AMD’s Ryzen 5000 Desktop CPUs have been introduced to the market and we are loving them. Recently, AMD officially introduced its, AGESA 1.2.0.1 BIOS Firmware which comes with a range of bug fixes and improvements for Ryzen 5000 Desktop CPUs. for the 500-series motherboards, the OEMs will soon be releasing the BIOS.
According to AMD, the first public BIOSes for Ryzen 5000 Desktop CPUs are rolling out now. AMD themselves confirm the following general fixes and improvements:
- Fix: False SMART errors on Hynix NVMe
- Fix: Intermittent SSD detection for M.2 SATA devices
- Improve L3$ bandwidth in AIDA64
- Improve stability if the user disables cores on 5600X/5800X with AMD Ryzen Master
AGESA 1.2.0.1 now arriving in public BIOSes for Ryzen 5000 Series!
1) Fix: False SMART errors on Hynix NVMe
2) Fix: Intermittent SSD detection for M.2 SATA devices
3) Improve L3$ bandwidth in AIDA64
4) Improve stability if user disables cores on 5600X/5800X with AMD Ryzen Master pic.twitter.com/KqGu78rqiE— AMD Ryzen (@AMDRyzen) February 25, 2021
According to other sources, the AGESA 1.2.0.1 BIOS Firmware will also address the L3 cache performance issue that users were facing when updating to 1.2.0.0 BIOS Firmware.

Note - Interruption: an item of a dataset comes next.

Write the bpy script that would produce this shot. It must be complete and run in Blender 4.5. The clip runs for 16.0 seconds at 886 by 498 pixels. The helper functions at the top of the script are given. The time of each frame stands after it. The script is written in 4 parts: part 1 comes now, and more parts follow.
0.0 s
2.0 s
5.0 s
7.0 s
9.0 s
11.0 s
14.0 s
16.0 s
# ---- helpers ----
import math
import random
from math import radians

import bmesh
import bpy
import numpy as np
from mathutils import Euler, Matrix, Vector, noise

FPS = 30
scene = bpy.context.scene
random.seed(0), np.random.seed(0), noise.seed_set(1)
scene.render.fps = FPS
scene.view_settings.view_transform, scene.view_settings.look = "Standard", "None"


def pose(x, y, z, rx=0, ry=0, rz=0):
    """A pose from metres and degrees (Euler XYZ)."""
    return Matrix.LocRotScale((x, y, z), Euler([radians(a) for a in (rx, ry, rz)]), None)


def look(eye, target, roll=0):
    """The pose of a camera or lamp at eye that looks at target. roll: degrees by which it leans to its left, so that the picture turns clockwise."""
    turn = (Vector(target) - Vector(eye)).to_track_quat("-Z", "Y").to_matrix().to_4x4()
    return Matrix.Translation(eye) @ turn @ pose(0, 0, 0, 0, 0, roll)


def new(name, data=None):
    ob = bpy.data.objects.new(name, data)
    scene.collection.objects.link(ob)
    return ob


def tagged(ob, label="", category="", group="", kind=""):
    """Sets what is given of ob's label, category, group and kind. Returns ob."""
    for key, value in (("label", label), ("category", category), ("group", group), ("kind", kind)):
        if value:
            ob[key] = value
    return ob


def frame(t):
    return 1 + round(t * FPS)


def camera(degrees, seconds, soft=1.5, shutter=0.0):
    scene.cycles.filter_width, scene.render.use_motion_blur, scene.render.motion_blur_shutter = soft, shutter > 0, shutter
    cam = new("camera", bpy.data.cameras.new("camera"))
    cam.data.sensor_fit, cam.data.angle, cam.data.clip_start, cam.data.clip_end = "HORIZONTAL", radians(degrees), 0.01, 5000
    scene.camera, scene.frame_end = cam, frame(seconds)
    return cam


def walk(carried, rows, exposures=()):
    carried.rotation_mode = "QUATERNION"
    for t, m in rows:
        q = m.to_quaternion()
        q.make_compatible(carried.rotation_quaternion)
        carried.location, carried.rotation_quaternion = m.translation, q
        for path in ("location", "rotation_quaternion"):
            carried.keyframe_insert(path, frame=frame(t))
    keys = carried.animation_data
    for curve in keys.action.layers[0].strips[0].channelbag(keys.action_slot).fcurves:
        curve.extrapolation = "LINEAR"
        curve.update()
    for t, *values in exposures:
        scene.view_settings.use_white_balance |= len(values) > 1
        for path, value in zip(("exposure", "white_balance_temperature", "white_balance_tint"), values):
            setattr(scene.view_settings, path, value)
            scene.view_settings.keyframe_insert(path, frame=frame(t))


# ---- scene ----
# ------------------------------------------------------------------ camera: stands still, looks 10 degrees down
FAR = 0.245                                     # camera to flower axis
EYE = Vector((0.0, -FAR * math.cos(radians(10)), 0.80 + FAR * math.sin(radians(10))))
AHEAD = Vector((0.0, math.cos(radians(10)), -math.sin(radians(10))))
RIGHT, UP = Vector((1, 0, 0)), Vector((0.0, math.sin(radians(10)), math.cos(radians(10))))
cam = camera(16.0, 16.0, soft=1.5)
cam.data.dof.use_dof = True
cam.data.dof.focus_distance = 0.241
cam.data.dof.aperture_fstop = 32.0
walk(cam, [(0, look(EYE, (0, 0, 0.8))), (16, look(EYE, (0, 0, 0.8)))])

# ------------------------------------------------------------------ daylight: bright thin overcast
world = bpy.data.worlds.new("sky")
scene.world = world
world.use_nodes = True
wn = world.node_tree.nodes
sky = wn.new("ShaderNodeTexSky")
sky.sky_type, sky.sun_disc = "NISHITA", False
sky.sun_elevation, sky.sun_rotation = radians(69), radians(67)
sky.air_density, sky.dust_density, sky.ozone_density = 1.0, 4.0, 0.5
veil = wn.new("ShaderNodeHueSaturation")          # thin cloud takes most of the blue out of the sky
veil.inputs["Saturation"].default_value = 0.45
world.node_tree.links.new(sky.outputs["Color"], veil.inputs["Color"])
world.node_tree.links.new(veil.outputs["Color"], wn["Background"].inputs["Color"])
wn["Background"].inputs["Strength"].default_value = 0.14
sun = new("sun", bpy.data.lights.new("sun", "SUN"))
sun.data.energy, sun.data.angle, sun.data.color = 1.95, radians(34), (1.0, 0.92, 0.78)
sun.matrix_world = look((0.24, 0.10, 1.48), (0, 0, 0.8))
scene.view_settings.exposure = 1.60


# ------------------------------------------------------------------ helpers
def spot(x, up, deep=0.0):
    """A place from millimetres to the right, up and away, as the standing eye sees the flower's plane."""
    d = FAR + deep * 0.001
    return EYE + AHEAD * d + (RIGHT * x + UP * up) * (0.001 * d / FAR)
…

Reports indicate that a test was made to check the claims, and an AMD Ryzen 9 5950X CPU and an MSI MEG B550 Unify motherboard were used. The comparison was done with both the AGESA 1.2.0.0 and the new AGESA 1.2.0.1 firmware.
With older version AGESA 1.2.0.0, the L3 cache bandwidth was severely limited on certain boards. As you can see in the below screenshot, the L3 read and write bandwidth were just under 300GB/s and 350GB/s, respectively with the older firmware:
With the update, the same are pushed to over 1,000GB/s and 848GB/s, respectively, an increase of around 3x. It’s unclear whether every processor was affected by this bus and how much of an impact did it have on performance across various workloads, but there should certainly be a notifiable uplift in many applications.
The AGESA 1.2.0.1 fixes the L3 cache performance issues and the numbers are back to normal where they should be. Also, MSI has initially rolled out the AMD AGESA 1.2.0.1 Firmware on the following 500-series motherboards:
- MEG X570 GODLIKE (7C34.v1D1 Beta)
- MEG X570 ACE (7C35.v1E1 Beta)
- MEG X570 Unify (7C35.vA91 Beta)
- MEG B550 Unify (7D13.v121 Beta)
- MEG B550 Unify-X (7D13.vA21 Beta)
If you are running any of these motherboards, make sure to get the latest BIOS from MSI’s to unlock the full potential of your AMD Ryzen 500 series desktop processor. We will keep you updated when other manufacturers release their respective BIOS Firmware based on the AMD AGESA 1.2.0.1 version.